[Start]
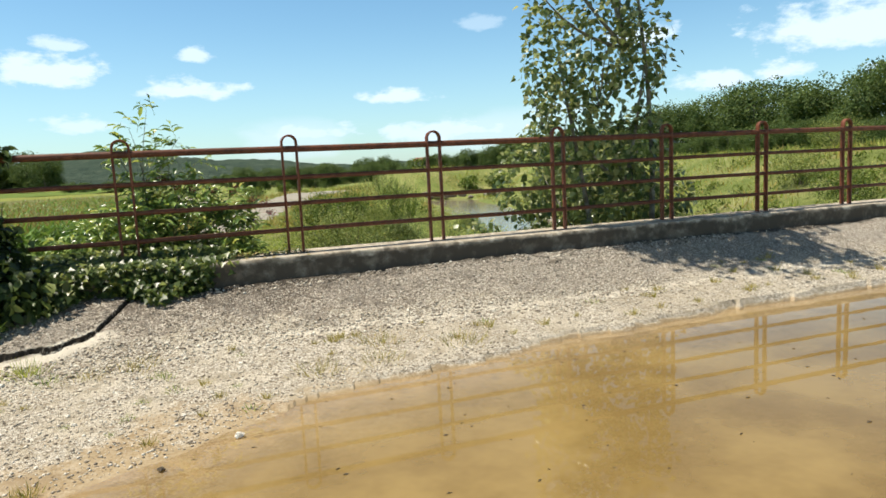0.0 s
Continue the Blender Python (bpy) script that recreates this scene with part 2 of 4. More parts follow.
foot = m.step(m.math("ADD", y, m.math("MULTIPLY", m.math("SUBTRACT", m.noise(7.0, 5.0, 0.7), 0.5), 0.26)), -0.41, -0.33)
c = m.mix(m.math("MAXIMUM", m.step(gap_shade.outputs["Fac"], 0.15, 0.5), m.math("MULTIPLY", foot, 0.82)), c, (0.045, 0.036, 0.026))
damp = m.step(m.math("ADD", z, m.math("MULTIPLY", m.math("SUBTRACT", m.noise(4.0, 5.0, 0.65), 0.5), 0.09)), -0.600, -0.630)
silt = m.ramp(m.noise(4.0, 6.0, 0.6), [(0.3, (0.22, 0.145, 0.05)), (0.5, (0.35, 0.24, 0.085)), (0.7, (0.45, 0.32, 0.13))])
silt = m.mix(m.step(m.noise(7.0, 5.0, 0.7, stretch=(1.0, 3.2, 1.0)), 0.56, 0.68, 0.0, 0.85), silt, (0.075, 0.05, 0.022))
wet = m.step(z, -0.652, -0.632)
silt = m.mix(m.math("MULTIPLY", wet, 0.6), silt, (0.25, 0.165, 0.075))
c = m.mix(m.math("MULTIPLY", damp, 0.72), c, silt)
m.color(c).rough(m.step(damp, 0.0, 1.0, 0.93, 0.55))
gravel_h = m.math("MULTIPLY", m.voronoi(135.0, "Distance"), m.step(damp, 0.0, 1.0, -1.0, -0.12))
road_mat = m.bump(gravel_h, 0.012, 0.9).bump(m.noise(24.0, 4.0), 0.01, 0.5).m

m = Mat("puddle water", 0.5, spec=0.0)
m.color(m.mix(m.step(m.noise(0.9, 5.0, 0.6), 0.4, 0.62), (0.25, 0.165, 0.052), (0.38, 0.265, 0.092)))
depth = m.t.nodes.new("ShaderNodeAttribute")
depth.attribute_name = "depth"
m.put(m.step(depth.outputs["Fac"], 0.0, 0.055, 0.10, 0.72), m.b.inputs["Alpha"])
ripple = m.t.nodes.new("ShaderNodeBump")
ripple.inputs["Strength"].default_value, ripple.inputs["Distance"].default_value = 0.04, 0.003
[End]
# DIRECTION:
Reproduce the data word for word, excluding its pictures.

# RESULT BELOW:
0.0 s
Continue the Blender Python (bpy) script that recreates this scene with part 2 of 4. More parts follow.
foot = m.step(m.math("ADD", y, m.math("MULTIPLY", m.math("SUBTRACT", m.noise(7.0, 5.0, 0.7), 0.5), 0.26)), -0.41, -0.33)
c = m.mix(m.math("MAXIMUM", m.step(gap_shade.outputs["Fac"], 0.15, 0.5), m.math("MULTIPLY", foot, 0.82)), c, (0.045, 0.036, 0.026))
damp = m.step(m.math("ADD", z, m.math("MULTIPLY", m.math("SUBTRACT", m.noise(4.0, 5.0, 0.65), 0.5), 0.09)), -0.600, -0.630)
silt = m.ramp(m.noise(4.0, 6.0, 0.6), [(0.3, (0.22, 0.145, 0.05)), (0.5, (0.35, 0.24, 0.085)), (0.7, (0.45, 0.32, 0.13))])
silt = m.mix(m.step(m.noise(7.0, 5.0, 0.7, stretch=(1.0, 3.2, 1.0)), 0.56, 0.68, 0.0, 0.85), silt, (0.075, 0.05, 0.022))
wet = m.step(z, -0.652, -0.632)
silt = m.mix(m.math("MULTIPLY", wet, 0.6), silt, (0.25, 0.165, 0.075))
c = m.mix(m.math("MULTIPLY", damp, 0.72), c, silt)
m.color(c).rough(m.step(damp, 0.0, 1.0, 0.93, 0.55))
gravel_h = m.math("MULTIPLY", m.voronoi(135.0, "Distance"), m.step(damp, 0.0, 1.0, -1.0, -0.12))
road_mat = m.bump(gravel_h, 0.012, 0.9).bump(m.noise(24.0, 4.0), 0.01, 0.5).m

m = Mat("puddle water", 0.5, spec=0.0)
m.color(m.mix(m.step(m.noise(0.9, 5.0, 0.6), 0.4, 0.62), (0.25, 0.165, 0.052), (0.38, 0.265, 0.092)))
depth = m.t.nodes.new("ShaderNodeAttribute")
depth.attribute_name = "depth"
m.put(m.step(depth.outputs["Fac"], 0.0, 0.055, 0.10, 0.72), m.b.inputs["Alpha"])
ripple = m.t.nodes.new("ShaderNodeBump")
ripple.inputs["Strength"].default_value, ripple.inputs["Distance"].default_value = 0.04, 0.003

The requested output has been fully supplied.